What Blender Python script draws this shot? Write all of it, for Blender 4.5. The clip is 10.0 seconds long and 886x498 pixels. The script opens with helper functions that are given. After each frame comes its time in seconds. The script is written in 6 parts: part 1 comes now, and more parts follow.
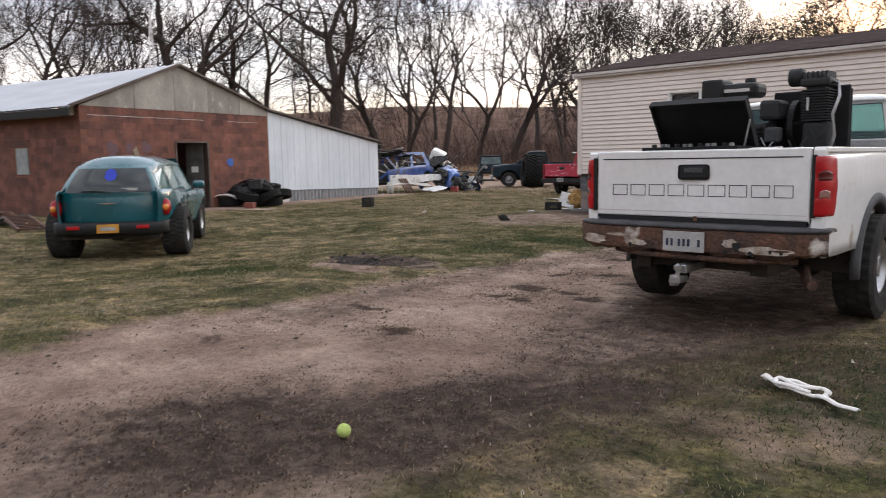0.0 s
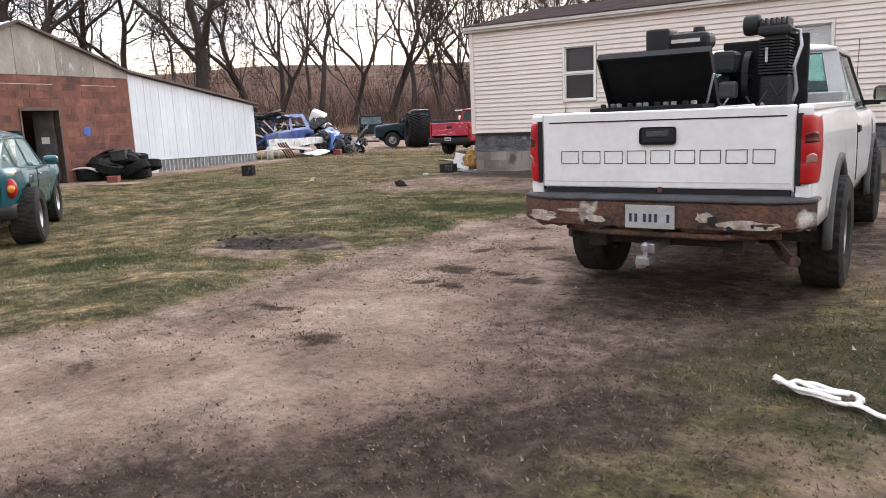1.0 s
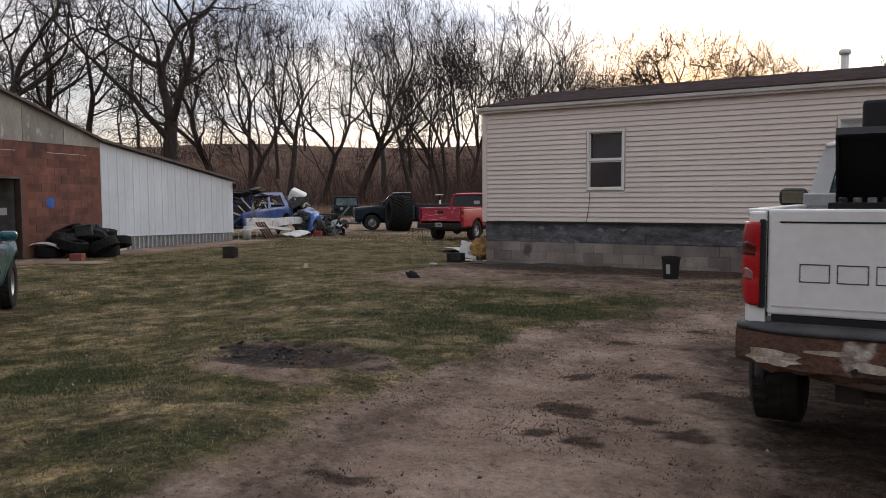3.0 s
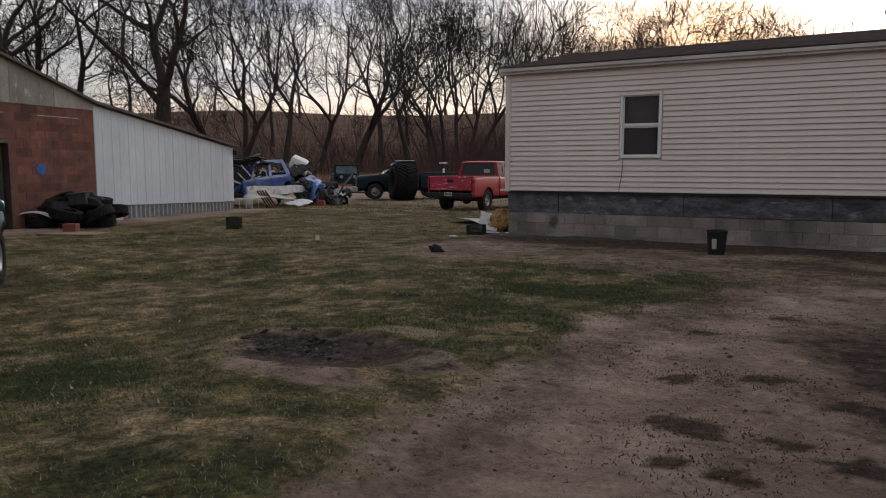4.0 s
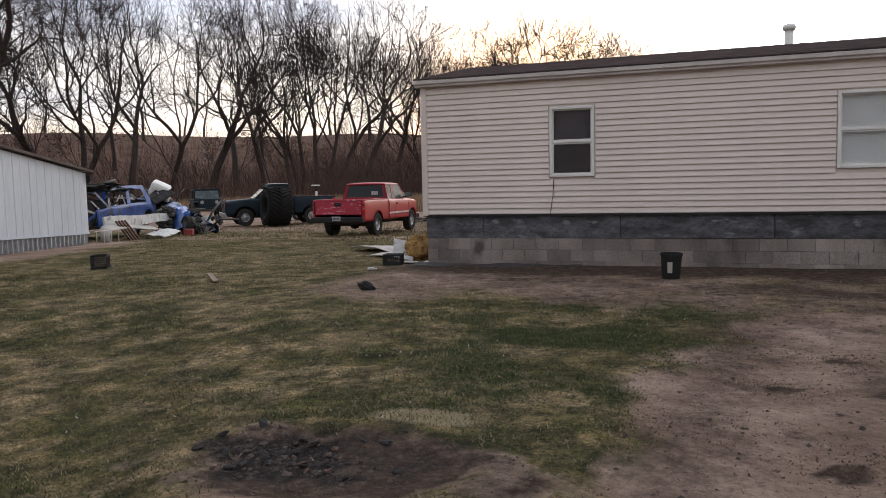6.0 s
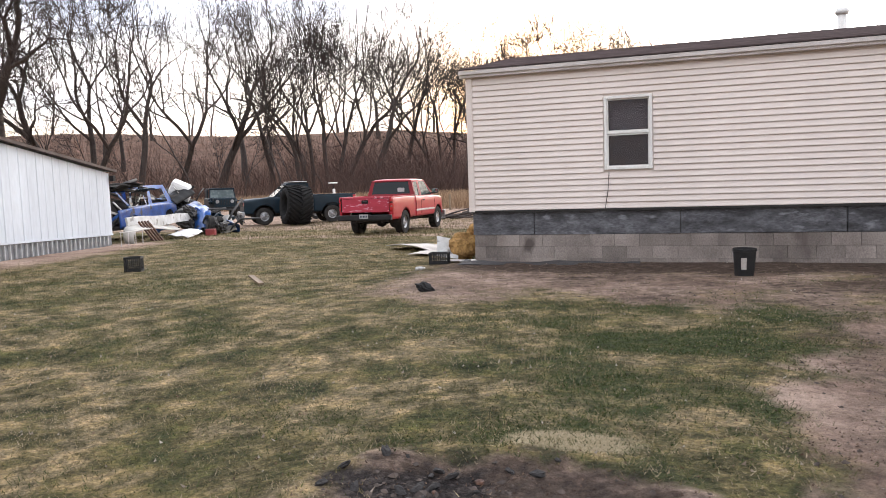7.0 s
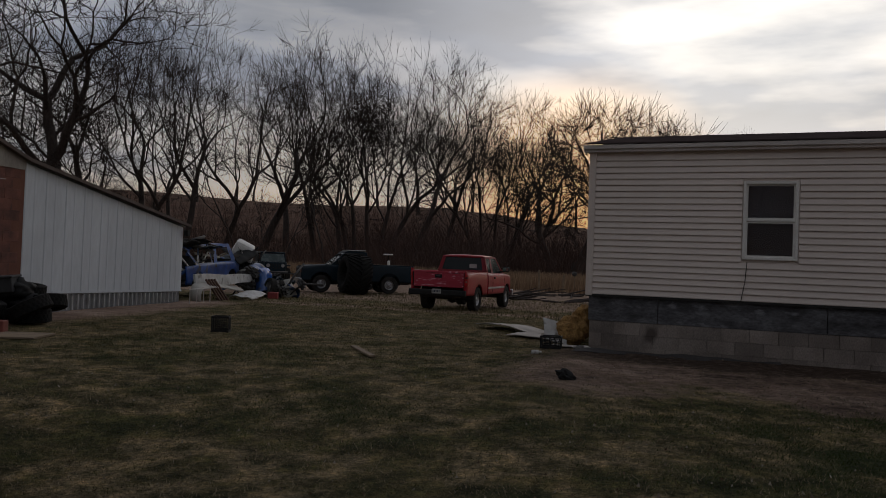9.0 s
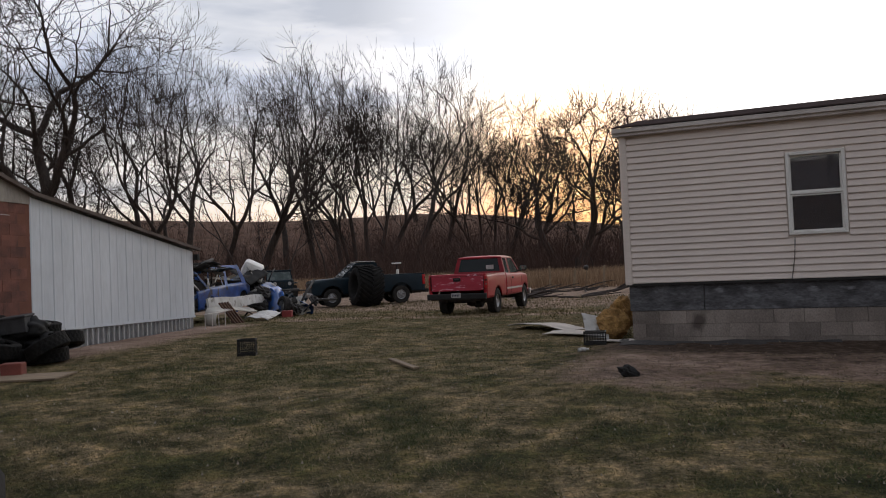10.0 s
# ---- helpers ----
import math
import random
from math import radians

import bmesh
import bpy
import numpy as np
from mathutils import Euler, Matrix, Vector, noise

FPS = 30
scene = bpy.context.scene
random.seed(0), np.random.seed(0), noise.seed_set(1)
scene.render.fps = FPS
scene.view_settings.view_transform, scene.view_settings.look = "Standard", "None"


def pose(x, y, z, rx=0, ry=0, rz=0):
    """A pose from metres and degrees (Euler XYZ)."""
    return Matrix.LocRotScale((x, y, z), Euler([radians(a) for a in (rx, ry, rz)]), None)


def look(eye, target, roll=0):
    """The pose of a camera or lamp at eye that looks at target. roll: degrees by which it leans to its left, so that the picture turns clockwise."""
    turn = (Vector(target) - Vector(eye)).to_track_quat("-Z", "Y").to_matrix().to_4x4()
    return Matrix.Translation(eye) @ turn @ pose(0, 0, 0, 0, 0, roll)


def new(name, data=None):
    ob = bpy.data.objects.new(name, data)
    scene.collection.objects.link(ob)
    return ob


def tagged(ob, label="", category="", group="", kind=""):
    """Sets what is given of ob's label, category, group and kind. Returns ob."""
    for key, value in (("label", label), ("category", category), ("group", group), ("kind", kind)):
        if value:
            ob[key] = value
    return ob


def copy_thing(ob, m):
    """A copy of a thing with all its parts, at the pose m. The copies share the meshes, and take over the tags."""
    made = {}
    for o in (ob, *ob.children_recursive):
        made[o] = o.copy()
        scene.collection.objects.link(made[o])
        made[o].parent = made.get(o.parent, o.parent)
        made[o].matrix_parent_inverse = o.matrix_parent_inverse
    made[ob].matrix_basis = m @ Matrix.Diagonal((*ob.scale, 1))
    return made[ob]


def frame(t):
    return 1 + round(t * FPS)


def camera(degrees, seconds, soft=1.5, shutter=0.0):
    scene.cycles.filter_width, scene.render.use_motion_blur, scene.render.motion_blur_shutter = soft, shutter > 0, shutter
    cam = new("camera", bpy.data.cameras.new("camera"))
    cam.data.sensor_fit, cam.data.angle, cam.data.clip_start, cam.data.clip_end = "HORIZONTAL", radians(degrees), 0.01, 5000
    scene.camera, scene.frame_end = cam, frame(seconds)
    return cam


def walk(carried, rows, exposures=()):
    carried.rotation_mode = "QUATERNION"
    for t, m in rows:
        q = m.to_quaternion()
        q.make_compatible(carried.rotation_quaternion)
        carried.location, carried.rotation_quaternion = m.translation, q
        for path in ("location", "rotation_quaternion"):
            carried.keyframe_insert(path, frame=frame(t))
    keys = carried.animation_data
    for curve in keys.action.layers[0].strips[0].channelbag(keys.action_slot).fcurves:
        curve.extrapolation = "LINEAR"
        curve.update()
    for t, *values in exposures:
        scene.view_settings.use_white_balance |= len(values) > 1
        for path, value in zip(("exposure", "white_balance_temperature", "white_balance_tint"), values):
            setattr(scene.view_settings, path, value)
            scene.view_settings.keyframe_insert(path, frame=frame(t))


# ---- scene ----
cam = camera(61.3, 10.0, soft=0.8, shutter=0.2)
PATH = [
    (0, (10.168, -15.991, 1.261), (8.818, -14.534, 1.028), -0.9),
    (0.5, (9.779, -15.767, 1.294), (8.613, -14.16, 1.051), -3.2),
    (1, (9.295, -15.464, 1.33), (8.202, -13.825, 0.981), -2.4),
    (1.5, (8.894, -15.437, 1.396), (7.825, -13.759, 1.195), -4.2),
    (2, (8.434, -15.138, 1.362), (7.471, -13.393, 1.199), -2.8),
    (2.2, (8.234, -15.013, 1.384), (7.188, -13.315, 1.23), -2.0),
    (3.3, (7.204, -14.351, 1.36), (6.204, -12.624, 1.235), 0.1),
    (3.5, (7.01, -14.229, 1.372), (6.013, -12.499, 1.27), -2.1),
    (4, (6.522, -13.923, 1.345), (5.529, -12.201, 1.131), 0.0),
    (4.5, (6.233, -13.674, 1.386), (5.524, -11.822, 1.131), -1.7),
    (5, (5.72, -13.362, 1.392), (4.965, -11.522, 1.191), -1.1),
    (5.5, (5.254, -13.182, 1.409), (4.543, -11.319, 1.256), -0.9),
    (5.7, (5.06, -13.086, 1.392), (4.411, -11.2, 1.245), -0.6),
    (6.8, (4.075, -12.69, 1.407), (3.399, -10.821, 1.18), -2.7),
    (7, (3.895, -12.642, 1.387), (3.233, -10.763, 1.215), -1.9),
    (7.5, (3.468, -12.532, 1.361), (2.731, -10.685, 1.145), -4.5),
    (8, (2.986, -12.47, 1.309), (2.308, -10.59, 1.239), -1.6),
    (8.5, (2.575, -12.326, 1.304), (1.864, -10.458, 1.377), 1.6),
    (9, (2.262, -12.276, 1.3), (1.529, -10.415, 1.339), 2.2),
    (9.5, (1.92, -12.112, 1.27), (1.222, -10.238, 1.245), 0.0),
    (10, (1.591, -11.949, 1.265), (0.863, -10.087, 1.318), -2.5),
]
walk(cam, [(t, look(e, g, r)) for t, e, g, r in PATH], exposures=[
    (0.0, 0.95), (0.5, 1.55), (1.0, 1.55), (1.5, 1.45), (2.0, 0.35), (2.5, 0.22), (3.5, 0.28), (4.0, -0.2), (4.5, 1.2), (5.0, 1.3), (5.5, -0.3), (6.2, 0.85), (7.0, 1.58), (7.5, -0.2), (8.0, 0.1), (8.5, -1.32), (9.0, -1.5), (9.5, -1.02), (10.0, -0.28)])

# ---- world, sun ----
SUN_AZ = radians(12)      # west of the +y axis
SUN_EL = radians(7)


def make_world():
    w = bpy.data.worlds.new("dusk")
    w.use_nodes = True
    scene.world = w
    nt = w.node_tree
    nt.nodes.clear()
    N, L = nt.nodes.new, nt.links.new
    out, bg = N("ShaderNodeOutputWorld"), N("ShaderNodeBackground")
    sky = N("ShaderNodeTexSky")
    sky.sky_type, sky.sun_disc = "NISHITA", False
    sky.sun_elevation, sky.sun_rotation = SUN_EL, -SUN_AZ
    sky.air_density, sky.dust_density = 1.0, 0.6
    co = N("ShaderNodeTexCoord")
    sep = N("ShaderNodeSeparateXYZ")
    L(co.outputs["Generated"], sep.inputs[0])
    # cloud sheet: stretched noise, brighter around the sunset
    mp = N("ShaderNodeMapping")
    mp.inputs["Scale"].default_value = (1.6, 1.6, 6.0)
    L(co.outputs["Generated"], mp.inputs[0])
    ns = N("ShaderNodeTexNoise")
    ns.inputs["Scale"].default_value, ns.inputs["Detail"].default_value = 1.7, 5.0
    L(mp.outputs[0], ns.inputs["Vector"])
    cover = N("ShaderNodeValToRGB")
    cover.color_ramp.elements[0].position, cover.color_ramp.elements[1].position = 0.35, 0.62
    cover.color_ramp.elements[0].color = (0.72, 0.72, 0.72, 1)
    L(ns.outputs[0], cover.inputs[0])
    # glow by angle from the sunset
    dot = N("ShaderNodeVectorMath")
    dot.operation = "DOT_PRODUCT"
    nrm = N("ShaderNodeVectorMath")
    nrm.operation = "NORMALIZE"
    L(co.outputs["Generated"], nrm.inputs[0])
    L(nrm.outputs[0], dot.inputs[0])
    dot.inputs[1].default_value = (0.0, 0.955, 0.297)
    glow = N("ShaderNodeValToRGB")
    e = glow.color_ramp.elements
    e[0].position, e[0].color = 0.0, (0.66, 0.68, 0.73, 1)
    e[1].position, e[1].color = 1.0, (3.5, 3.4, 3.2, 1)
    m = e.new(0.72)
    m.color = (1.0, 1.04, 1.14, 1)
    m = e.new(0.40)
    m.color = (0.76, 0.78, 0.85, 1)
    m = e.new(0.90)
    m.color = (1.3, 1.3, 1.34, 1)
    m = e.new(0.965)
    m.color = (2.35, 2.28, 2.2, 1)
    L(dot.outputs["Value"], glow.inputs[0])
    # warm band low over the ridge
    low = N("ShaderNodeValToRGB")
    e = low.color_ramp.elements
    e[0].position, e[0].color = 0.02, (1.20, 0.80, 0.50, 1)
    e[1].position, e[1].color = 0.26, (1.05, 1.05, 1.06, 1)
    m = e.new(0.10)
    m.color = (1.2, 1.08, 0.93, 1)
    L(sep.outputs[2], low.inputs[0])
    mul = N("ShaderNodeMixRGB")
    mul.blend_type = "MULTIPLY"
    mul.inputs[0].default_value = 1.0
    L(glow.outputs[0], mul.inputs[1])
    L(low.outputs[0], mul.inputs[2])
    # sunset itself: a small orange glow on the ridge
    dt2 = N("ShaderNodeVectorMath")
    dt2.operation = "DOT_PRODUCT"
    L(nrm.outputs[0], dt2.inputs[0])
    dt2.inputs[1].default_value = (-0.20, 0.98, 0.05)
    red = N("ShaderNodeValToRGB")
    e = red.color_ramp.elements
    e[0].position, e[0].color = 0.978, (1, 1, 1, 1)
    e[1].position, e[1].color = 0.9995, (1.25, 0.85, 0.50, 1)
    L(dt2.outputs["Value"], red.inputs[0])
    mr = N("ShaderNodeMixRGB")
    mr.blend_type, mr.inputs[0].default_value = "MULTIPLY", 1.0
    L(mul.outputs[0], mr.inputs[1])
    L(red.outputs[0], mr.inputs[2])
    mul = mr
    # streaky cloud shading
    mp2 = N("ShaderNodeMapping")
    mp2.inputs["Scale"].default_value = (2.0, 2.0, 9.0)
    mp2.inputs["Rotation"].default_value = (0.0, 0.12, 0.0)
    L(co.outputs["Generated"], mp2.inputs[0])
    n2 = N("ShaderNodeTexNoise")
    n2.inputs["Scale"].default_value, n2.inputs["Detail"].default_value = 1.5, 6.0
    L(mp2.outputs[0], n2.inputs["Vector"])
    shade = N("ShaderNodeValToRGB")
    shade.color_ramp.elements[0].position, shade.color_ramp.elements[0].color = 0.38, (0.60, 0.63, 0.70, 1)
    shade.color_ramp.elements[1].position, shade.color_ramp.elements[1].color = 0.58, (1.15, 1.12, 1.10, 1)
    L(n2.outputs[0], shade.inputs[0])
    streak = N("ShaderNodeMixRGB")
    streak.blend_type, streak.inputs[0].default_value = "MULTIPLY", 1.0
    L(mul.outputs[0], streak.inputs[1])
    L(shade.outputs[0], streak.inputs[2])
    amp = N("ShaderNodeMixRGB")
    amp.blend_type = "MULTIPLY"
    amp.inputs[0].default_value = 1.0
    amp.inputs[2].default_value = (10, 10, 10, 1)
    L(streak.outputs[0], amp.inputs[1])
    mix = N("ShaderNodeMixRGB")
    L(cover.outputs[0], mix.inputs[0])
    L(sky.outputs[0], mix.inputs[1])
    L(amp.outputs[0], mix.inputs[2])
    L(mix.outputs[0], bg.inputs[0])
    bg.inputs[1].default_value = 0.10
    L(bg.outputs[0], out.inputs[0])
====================
WHAT THE TASK ASKS: With the first line being the one containing "return 1 + round(t * FPS)" and the last line the one containing "for path, value", transcribe exactly the lines above that fall in that range.

RESPONSE TO THE TASK:
    return 1 + round(t * FPS)


def camera(degrees, seconds, soft=1.5, shutter=0.0):
    scene.cycles.filter_width, scene.render.use_motion_blur, scene.render.motion_blur_shutter = soft, shutter > 0, shutter
    cam = new("camera", bpy.data.cameras.new("camera"))
    cam.data.sensor_fit, cam.data.angle, cam.data.clip_start, cam.data.clip_end = "HORIZONTAL", radians(degrees), 0.01, 5000
    scene.camera, scene.frame_end = cam, frame(seconds)
    return cam


def walk(carried, rows, exposures=()):
    carried.rotation_mode = "QUATERNION"
    for t, m in rows:
        q = m.to_quaternion()
        q.make_compatible(carried.rotation_quaternion)
        carried.location, carried.rotation_quaternion = m.translation, q
        for path in ("location", "rotation_quaternion"):
            carried.keyframe_insert(path, frame=frame(t))
    keys = carried.animation_data
    for curve in keys.action.layers[0].strips[0].channelbag(keys.action_slot).fcurves:
        curve.extrapolation = "LINEAR"
        curve.update()
    for t, *values in exposures:
        scene.view_settings.use_white_balance |= len(values) > 1
        for path, value in zip(("exposure", "white_balance_temperature", "white_balance_tint"), values):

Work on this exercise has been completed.